--- START OF Supplied entries ---

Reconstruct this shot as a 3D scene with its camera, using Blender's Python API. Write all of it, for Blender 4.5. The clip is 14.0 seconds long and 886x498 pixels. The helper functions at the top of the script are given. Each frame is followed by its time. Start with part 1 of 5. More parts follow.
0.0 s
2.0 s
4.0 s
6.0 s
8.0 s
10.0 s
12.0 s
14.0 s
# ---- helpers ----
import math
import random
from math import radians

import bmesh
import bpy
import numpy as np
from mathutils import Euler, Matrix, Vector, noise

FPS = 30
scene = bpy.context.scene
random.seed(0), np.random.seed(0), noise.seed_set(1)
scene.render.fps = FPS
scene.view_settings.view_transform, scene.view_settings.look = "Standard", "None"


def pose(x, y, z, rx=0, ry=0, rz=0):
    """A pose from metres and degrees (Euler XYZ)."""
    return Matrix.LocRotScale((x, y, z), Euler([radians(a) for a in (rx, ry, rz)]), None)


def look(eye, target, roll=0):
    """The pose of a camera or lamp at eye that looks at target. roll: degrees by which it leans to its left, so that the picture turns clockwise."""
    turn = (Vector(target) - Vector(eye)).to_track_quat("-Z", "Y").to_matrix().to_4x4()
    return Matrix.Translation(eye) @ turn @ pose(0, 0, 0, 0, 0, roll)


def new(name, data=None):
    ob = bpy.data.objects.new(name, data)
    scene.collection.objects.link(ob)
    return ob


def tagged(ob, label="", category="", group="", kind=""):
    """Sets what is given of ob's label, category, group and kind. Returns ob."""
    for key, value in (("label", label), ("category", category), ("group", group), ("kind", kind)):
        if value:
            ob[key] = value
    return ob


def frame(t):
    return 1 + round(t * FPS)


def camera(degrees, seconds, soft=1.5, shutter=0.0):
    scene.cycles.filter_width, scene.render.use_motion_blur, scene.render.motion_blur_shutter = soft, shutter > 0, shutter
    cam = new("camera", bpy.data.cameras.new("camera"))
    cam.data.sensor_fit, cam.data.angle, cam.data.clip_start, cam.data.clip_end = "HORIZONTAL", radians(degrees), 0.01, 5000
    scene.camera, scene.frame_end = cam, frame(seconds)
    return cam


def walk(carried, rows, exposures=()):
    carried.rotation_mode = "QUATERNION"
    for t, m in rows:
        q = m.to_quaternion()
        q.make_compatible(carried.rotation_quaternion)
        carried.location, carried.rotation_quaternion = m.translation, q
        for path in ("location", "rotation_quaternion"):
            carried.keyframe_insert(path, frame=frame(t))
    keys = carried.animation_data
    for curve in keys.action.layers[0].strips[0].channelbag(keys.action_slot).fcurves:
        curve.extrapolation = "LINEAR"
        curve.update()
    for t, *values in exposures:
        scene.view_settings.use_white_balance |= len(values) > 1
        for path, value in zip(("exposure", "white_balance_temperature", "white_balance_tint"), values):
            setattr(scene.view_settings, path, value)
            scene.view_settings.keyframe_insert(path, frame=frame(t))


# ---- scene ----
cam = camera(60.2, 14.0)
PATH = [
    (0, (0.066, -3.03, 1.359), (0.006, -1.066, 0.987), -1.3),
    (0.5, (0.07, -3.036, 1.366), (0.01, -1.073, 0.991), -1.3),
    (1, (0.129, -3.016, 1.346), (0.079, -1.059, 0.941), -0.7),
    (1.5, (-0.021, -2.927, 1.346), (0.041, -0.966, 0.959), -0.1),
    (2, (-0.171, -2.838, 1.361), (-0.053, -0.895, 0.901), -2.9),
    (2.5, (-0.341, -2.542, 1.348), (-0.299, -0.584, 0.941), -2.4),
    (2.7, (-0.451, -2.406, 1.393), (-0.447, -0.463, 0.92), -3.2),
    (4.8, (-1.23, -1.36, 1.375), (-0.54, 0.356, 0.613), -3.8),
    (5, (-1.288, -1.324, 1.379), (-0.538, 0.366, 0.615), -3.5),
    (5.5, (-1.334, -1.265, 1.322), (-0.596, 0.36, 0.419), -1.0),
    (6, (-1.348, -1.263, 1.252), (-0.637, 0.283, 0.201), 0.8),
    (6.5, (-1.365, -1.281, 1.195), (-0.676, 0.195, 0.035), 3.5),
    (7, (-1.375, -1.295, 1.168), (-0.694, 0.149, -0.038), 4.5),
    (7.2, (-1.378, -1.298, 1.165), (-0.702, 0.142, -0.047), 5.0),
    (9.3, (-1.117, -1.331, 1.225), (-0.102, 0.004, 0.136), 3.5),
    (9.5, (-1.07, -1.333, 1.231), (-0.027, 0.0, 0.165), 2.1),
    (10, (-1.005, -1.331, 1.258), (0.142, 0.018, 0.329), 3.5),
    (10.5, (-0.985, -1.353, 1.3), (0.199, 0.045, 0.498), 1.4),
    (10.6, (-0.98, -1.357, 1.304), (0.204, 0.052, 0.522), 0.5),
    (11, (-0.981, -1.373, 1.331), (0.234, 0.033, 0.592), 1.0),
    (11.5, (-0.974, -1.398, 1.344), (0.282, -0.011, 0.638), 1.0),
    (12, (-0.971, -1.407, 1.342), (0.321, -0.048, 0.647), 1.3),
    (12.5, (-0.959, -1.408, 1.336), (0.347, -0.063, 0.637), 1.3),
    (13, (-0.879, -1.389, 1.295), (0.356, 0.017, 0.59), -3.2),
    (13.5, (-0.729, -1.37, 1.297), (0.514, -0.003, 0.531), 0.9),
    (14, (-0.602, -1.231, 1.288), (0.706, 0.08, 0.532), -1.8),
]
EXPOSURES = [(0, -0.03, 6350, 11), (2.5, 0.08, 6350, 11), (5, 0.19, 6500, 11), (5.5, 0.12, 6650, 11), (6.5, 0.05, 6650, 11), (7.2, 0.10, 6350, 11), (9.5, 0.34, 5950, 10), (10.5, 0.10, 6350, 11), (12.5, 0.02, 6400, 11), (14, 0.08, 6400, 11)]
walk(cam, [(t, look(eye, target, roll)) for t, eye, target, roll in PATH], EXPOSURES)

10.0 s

--- END OF Supplied entries ---

▸ Exercise goal: Faithfully reproduce all of the records, character for character.

▸ Completed exercise:
Reconstruct this shot as a 3D scene with its camera, using Blender's Python API. Write all of it, for Blender 4.5. The clip is 14.0 seconds long and 886x498 pixels. The helper functions at the top of the script are given. Each frame is followed by its time. Start with part 1 of 5. More parts follow.
0.0 s
2.0 s
4.0 s
6.0 s
8.0 s
10.0 s
12.0 s
14.0 s
# ---- helpers ----
import math
import random
from math import radians

import bmesh
import bpy
import numpy as np
from mathutils import Euler, Matrix, Vector, noise

FPS = 30
scene = bpy.context.scene
random.seed(0), np.random.seed(0), noise.seed_set(1)
scene.render.fps = FPS
scene.view_settings.view_transform, scene.view_settings.look = "Standard", "None"


def pose(x, y, z, rx=0, ry=0, rz=0):
    """A pose from metres and degrees (Euler XYZ)."""
    return Matrix.LocRotScale((x, y, z), Euler([radians(a) for a in (rx, ry, rz)]), None)


def look(eye, target, roll=0):
    """The pose of a camera or lamp at eye that looks at target. roll: degrees by which it leans to its left, so that the picture turns clockwise."""
    turn = (Vector(target) - Vector(eye)).to_track_quat("-Z", "Y").to_matrix().to_4x4()
    return Matrix.Translation(eye) @ turn @ pose(0, 0, 0, 0, 0, roll)


def new(name, data=None):
    ob = bpy.data.objects.new(name, data)
    scene.collection.objects.link(ob)
    return ob


def tagged(ob, label="", category="", group="", kind=""):
    """Sets what is given of ob's label, category, group and kind. Returns ob."""
    for key, value in (("label", label), ("category", category), ("group", group), ("kind", kind)):
        if value:
            ob[key] = value
    return ob


def frame(t):
    return 1 + round(t * FPS)


def camera(degrees, seconds, soft=1.5, shutter=0.0):
    scene.cycles.filter_width, scene.render.use_motion_blur, scene.render.motion_blur_shutter = soft, shutter > 0, shutter
    cam = new("camera", bpy.data.cameras.new("camera"))
    cam.data.sensor_fit, cam.data.angle, cam.data.clip_start, cam.data.clip_end = "HORIZONTAL", radians(degrees), 0.01, 5000
    scene.camera, scene.frame_end = cam, frame(seconds)
    return cam


def walk(carried, rows, exposures=()):
    carried.rotation_mode = "QUATERNION"
    for t, m in rows:
        q = m.to_quaternion()
        q.make_compatible(carried.rotation_quaternion)
        carried.location, carried.rotation_quaternion = m.translation, q
        for path in ("location", "rotation_quaternion"):
            carried.keyframe_insert(path, frame=frame(t))
    keys = carried.animation_data
    for curve in keys.action.layers[0].strips[0].channelbag(keys.action_slot).fcurves:
        curve.extrapolation = "LINEAR"
        curve.update()
    for t, *values in exposures:
        scene.view_settings.use_white_balance |= len(values) > 1
        for path, value in zip(("exposure", "white_balance_temperature", "white_balance_tint"), values):
            setattr(scene.view_settings, path, value)
            scene.view_settings.keyframe_insert(path, frame=frame(t))


# ---- scene ----
cam = camera(60.2, 14.0)
PATH = [
    (0, (0.066, -3.03, 1.359), (0.006, -1.066, 0.987), -1.3),
    (0.5, (0.07, -3.036, 1.366), (0.01, -1.073, 0.991), -1.3),
    (1, (0.129, -3.016, 1.346), (0.079, -1.059, 0.941), -0.7),
    (1.5, (-0.021, -2.927, 1.346), (0.041, -0.966, 0.959), -0.1),
    (2, (-0.171, -2.838, 1.361), (-0.053, -0.895, 0.901), -2.9),
    (2.5, (-0.341, -2.542, 1.348), (-0.299, -0.584, 0.941), -2.4),
    (2.7, (-0.451, -2.406, 1.393), (-0.447, -0.463, 0.92), -3.2),
    (4.8, (-1.23, -1.36, 1.375), (-0.54, 0.356, 0.613), -3.8),
    (5, (-1.288, -1.324, 1.379), (-0.538, 0.366, 0.615), -3.5),
    (5.5, (-1.334, -1.265, 1.322), (-0.596, 0.36, 0.419), -1.0),
    (6, (-1.348, -1.263, 1.252), (-0.637, 0.283, 0.201), 0.8),
    (6.5, (-1.365, -1.281, 1.195), (-0.676, 0.195, 0.035), 3.5),
    (7, (-1.375, -1.295, 1.168), (-0.694, 0.149, -0.038), 4.5),
    (7.2, (-1.378, -1.298, 1.165), (-0.702, 0.142, -0.047), 5.0),
    (9.3, (-1.117, -1.331, 1.225), (-0.102, 0.004, 0.136), 3.5),
    (9.5, (-1.07, -1.333, 1.231), (-0.027, 0.0, 0.165), 2.1),
    (10, (-1.005, -1.331, 1.258), (0.142, 0.018, 0.329), 3.5),
    (10.5, (-0.985, -1.353, 1.3), (0.199, 0.045, 0.498), 1.4),
    (10.6, (-0.98, -1.357, 1.304), (0.204, 0.052, 0.522), 0.5),
    (11, (-0.981, -1.373, 1.331), (0.234, 0.033, 0.592), 1.0),
    (11.5, (-0.974, -1.398, 1.344), (0.282, -0.011, 0.638), 1.0),
    (12, (-0.971, -1.407, 1.342), (0.321, -0.048, 0.647), 1.3),
    (12.5, (-0.959, -1.408, 1.336), (0.347, -0.063, 0.637), 1.3),
    (13, (-0.879, -1.389, 1.295), (0.356, 0.017, 0.59), -3.2),
    (13.5, (-0.729, -1.37, 1.297), (0.514, -0.003, 0.531), 0.9),
    (14, (-0.602, -1.231, 1.288), (0.706, 0.08, 0.532), -1.8),
]
EXPOSURES = [(0, -0.03, 6350, 11), (2.5, 0.08, 6350, 11), (5, 0.19, 6500, 11), (5.5, 0.12, 6650, 11), (6.5, 0.05, 6650, 11), (7.2, 0.10, 6350, 11), (9.5, 0.34, 5950, 10), (10.5, 0.10, 6350, 11), (12.5, 0.02, 6400, 11), (14, 0.08, 6400, 11)]
walk(cam, [(t, look(eye, target, roll)) for t, eye, target, roll in PATH], EXPOSURES)

10.0 s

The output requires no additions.